● **Instructions for the task**
Set down all of the data that follows word for word, without the images.

● **Collected material**
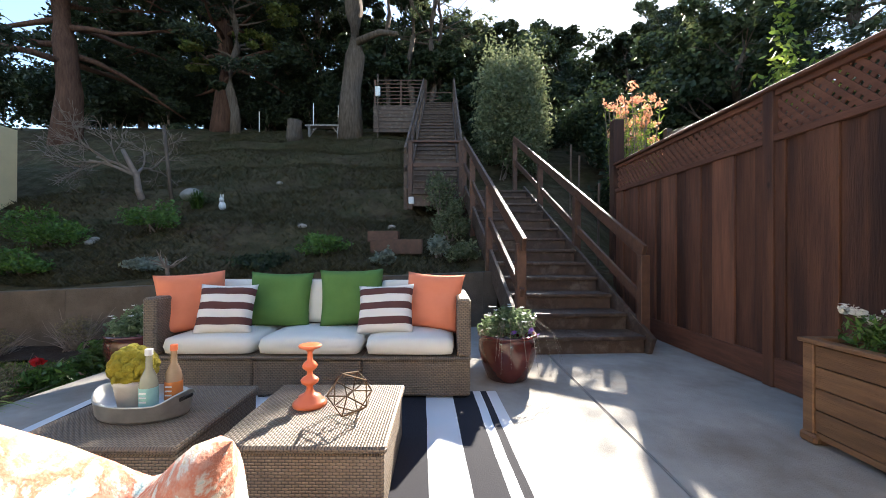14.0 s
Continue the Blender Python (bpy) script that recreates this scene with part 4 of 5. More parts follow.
# ---- patio furniture ----
def cushion(name, sx, sy, sz, material, parent=None, m=None, puff=0.35, label=""):
    """A soft box cushion with rounded edges and a swelled top; base at z = 0."""
    bm = bmesh.new()
    N = 12
    def shape(u, v, w):
        e = 0.10
        fu, fv, fw = (1 - abs(u) ** 8 * 0.05), (1 - abs(v) ** 8 * 0.05), 1
        bulge = (1 - u * u) * (1 - v * v)
        z = w * (0.5 - 0.12 * max(abs(u), abs(v)) ** 6) + (0.5 if w > 0 else 0.5) + (puff * 0.35 * bulge if w > 0 else 0)
        r = 1 - 0.06 * (max(0, abs(w) - 0.4) / 0.6) ** 2
        wr = 0.012 * noise.noise(Vector((u * 2.3 + sx * 7, v * 2.1, w + sy * 5)))
        return ((u * fv * r + wr) * sx / 2, (v * fu * r + wr) * sy / 2, (z + wr) * sz)
    grid = {}
    for side in (1, -1):
        for i in range(N + 1):
            for j in range(N + 1):
                grid[side, i, j] = bm.verts.new(shape(2 * i / N - 1, 2 * j / N - 1, side))
        for i in range(N):
            for j in range(N):
                q = [grid[side, i, j], grid[side, i + 1, j], grid[side, i + 1, j + 1], grid[side, i, j + 1]]
                bm.faces.new(q if side > 0 else q[::-1])
    rim = [(i, 0) for i in range(N)] + [(N, j) for j in range(N)] + [(i, N) for i in range(N, 0, -1)] + [(0, j) for j in range(N, 0, -1)]
    mid = []
    for i, j in rim:
        a, b = grid[1, i, j].co, grid[-1, i, j].co
        c = (a + b) / 2
        mid.append(bm.verts.new((c.x * 1.035, c.y * 1.035, c.z)))
    for k in range(len(rim)):
        a, b = rim[k], rim[(k + 1) % len(rim)]
        n = (k + 1) % len(rim)
        bm.faces.new((grid[-1, a[0], a[1]], grid[-1, b[0], b[1]], mid[n], mid[k]))
        bm.faces.new((mid[k], mid[n], grid[1, b[0], b[1]], grid[1, a[0], a[1]]))
    return part(name, bm, material, parent, label, smooth=True, m=m)


def pillow(label, material, w, h, t, m, dent=0.0, group="sofa pillows"):
    """A throw pillow, upright in x and z, with pinched corners; base at z = 0."""
    bm = bmesh.new()
    N = 18
    G = {}
    seed = random.random() * 40
    for side in (1, -1):
        for i in range(N + 1):
            for j in range(N + 1):
                u, v = 2 * i / N - 1, 2 * j / N - 1
                if side < 0 and (i in (0, N) or j in (0, N)):
                    G[side, i, j] = G[1, i, j]
                    continue
                th = ((1 - u ** 4) * (1 - v ** 4)) ** 0.55
                pin = 1 - 0.075 * (1 - v * v) * abs(u) ** 3
                pin2 = 1 - 0.075 * (1 - u * u) * abs(v) ** 3
                z = v * h / 2 * pin2
                if dent and v > 0:
                    z -= dent * h * (max(0, 1 - abs(u) * 1.25)) ** 1.2 * v * v
                wr = 0.02 * noise.noise(Vector((u * 1.7 + seed, v * 1.7, side * 3)))
                G[side, i, j] = bm.verts.new((u * w / 2 * pin, side * (t / 2 * th) + wr * th * 0.8, z + h / 2))
        for i in range(N):
            for j in range(N):
                q = [G[side, i, j], G[side, i + 1, j], G[side, i + 1, j + 1], G[side, i, j + 1]]
                bm.faces.new(q if side < 0 else q[::-1])
    ob = part("throw_pillow", bm, material, None, smooth=True, m=m)
    return tagged(ob, label, "pillow", group=group)


STRIPE = stripes("brown_white_stripe", 2, [0, 0.055, 0.105, 0.16, 0.21, 0.265, 0.315, 0.40], (0.78, 0.74, 0.68), (0.115, 0.05, 0.045), wave=0.006)
RUGM = stripes("black_white_rug", 1, [0, 0.07, 0.108, 0.153, 0.295, 0.47, 0.64, 0.83, 1.02, 1.205, 1.395, 1.58, 1.77, 1.96, 2.13, 2.305, 2.447, 2.492, 2.53, 2.60],
               (0.70, 0.70, 0.71), (0.028, 0.027, 0.033), 320, wave=0.012)

rug = bmesh.new()
box(rug, -0.89, 0.89, 0, 2.60, 0.0, 0.008, 0.003)
tagged(part("outdoor_rug", rug, RUGM, m=pose(-2.13, 9.745, PATIO + 0.001, 0, 0, 3.0)), "black and white striped outdoor rug on the patio", "rug")

sofa = thing("sofa", "brown wicker three-seat sofa with cream cushions", "sofa", at=pose(-3.735, 10.015, PATIO))
for k in range(3):
    y0, y1 = k * 0.70, k * 0.70 + 0.697
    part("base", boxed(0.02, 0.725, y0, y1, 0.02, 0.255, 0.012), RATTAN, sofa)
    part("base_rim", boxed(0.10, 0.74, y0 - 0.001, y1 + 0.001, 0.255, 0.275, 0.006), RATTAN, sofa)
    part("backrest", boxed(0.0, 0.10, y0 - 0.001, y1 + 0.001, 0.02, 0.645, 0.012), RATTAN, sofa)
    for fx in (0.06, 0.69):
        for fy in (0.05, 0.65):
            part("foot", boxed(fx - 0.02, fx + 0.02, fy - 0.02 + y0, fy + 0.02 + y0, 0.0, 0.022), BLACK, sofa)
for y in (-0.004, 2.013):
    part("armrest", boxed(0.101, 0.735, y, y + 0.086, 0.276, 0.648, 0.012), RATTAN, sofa)
for k, (a, b) in enumerate(((0.09, 0.70), (0.705, 1.40), (1.405, 2.005))):
    cushion("seat_cushion", 0.62, b - a, 0.12, CREAM, sofa, m=pose(0.425, (a + b) / 2, 0.273, 0, 0, random.uniform(-1, 1)), label="cream seat cushion")
    cushion("back_cushion", 0.34, b - a - 0.04, 0.11, CREAM, sofa, m=pose(0.12, (a + b) / 2, 0.55, 0, 76, 0), label="cream back cushion")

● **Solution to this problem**
14.0 s
Continue the Blender Python (bpy) script that recreates this scene with part 4 of 5. More parts follow.
# ---- patio furniture ----
def cushion(name, sx, sy, sz, material, parent=None, m=None, puff=0.35, label=""):
    """A soft box cushion with rounded edges and a swelled top; base at z = 0."""
    bm = bmesh.new()
    N = 12
    def shape(u, v, w):
        e = 0.10
        fu, fv, fw = (1 - abs(u) ** 8 * 0.05), (1 - abs(v) ** 8 * 0.05), 1
        bulge = (1 - u * u) * (1 - v * v)
        z = w * (0.5 - 0.12 * max(abs(u), abs(v)) ** 6) + (0.5 if w > 0 else 0.5) + (puff * 0.35 * bulge if w > 0 else 0)
        r = 1 - 0.06 * (max(0, abs(w) - 0.4) / 0.6) ** 2
        wr = 0.012 * noise.noise(Vector((u * 2.3 + sx * 7, v * 2.1, w + sy * 5)))
        return ((u * fv * r + wr) * sx / 2, (v * fu * r + wr) * sy / 2, (z + wr) * sz)
    grid = {}
    for side in (1, -1):
        for i in range(N + 1):
            for j in range(N + 1):
                grid[side, i, j] = bm.verts.new(shape(2 * i / N - 1, 2 * j / N - 1, side))
        for i in range(N):
            for j in range(N):
                q = [grid[side, i, j], grid[side, i + 1, j], grid[side, i + 1, j + 1], grid[side, i, j + 1]]
                bm.faces.new(q if side > 0 else q[::-1])
    rim = [(i, 0) for i in range(N)] + [(N, j) for j in range(N)] + [(i, N) for i in range(N, 0, -1)] + [(0, j) for j in range(N, 0, -1)]
    mid = []
    for i, j in rim:
        a, b = grid[1, i, j].co, grid[-1, i, j].co
        c = (a + b) / 2
        mid.append(bm.verts.new((c.x * 1.035, c.y * 1.035, c.z)))
    for k in range(len(rim)):
        a, b = rim[k], rim[(k + 1) % len(rim)]
        n = (k + 1) % len(rim)
        bm.faces.new((grid[-1, a[0], a[1]], grid[-1, b[0], b[1]], mid[n], mid[k]))
        bm.faces.new((mid[k], mid[n], grid[1, b[0], b[1]], grid[1, a[0], a[1]]))
    return part(name, bm, material, parent, label, smooth=True, m=m)


def pillow(label, material, w, h, t, m, dent=0.0, group="sofa pillows"):
    """A throw pillow, upright in x and z, with pinched corners; base at z = 0."""
    bm = bmesh.new()
    N = 18
    G = {}
    seed = random.random() * 40
    for side in (1, -1):
        for i in range(N + 1):
            for j in range(N + 1):
                u, v = 2 * i / N - 1, 2 * j / N - 1
                if side < 0 and (i in (0, N) or j in (0, N)):
                    G[side, i, j] = G[1, i, j]
                    continue
                th = ((1 - u ** 4) * (1 - v ** 4)) ** 0.55
                pin = 1 - 0.075 * (1 - v * v) * abs(u) ** 3
                pin2 = 1 - 0.075 * (1 - u * u) * abs(v) ** 3
                z = v * h / 2 * pin2
                if dent and v > 0:
                    z -= dent * h * (max(0, 1 - abs(u) * 1.25)) ** 1.2 * v * v
                wr = 0.02 * noise.noise(Vector((u * 1.7 + seed, v * 1.7, side * 3)))
                G[side, i, j] = bm.verts.new((u * w / 2 * pin, side * (t / 2 * th) + wr * th * 0.8, z + h / 2))
        for i in range(N):
            for j in range(N):
                q = [G[side, i, j], G[side, i + 1, j], G[side, i + 1, j + 1], G[side, i, j + 1]]
                bm.faces.new(q if side < 0 else q[::-1])
    ob = part("throw_pillow", bm, material, None, smooth=True, m=m)
    return tagged(ob, label, "pillow", group=group)


STRIPE = stripes("brown_white_stripe", 2, [0, 0.055, 0.105, 0.16, 0.21, 0.265, 0.315, 0.40], (0.78, 0.74, 0.68), (0.115, 0.05, 0.045), wave=0.006)
RUGM = stripes("black_white_rug", 1, [0, 0.07, 0.108, 0.153, 0.295, 0.47, 0.64, 0.83, 1.02, 1.205, 1.395, 1.58, 1.77, 1.96, 2.13, 2.305, 2.447, 2.492, 2.53, 2.60],
               (0.70, 0.70, 0.71), (0.028, 0.027, 0.033), 320, wave=0.012)

rug = bmesh.new()
box(rug, -0.89, 0.89, 0, 2.60, 0.0, 0.008, 0.003)
tagged(part("outdoor_rug", rug, RUGM, m=pose(-2.13, 9.745, PATIO + 0.001, 0, 0, 3.0)), "black and white striped outdoor rug on the patio", "rug")

sofa = thing("sofa", "brown wicker three-seat sofa with cream cushions", "sofa", at=pose(-3.735, 10.015, PATIO))
for k in range(3):
    y0, y1 = k * 0.70, k * 0.70 + 0.697
    part("base", boxed(0.02, 0.725, y0, y1, 0.02, 0.255, 0.012), RATTAN, sofa)
    part("base_rim", boxed(0.10, 0.74, y0 - 0.001, y1 + 0.001, 0.255, 0.275, 0.006), RATTAN, sofa)
    part("backrest", boxed(0.0, 0.10, y0 - 0.001, y1 + 0.001, 0.02, 0.645, 0.012), RATTAN, sofa)
    for fx in (0.06, 0.69):
        for fy in (0.05, 0.65):
            part("foot", boxed(fx - 0.02, fx + 0.02, fy - 0.02 + y0, fy + 0.02 + y0, 0.0, 0.022), BLACK, sofa)
for y in (-0.004, 2.013):
    part("armrest", boxed(0.101, 0.735, y, y + 0.086, 0.276, 0.648, 0.012), RATTAN, sofa)
for k, (a, b) in enumerate(((0.09, 0.70), (0.705, 1.40), (1.405, 2.005))):
    cushion("seat_cushion", 0.62, b - a, 0.12, CREAM, sofa, m=pose(0.425, (a + b) / 2, 0.273, 0, 0, random.uniform(-1, 1)), label="cream seat cushion")
    cushion("back_cushion", 0.34, b - a - 0.04, 0.11, CREAM, sofa, m=pose(0.12, (a + b) / 2, 0.55, 0, 76, 0), label="cream back cushion")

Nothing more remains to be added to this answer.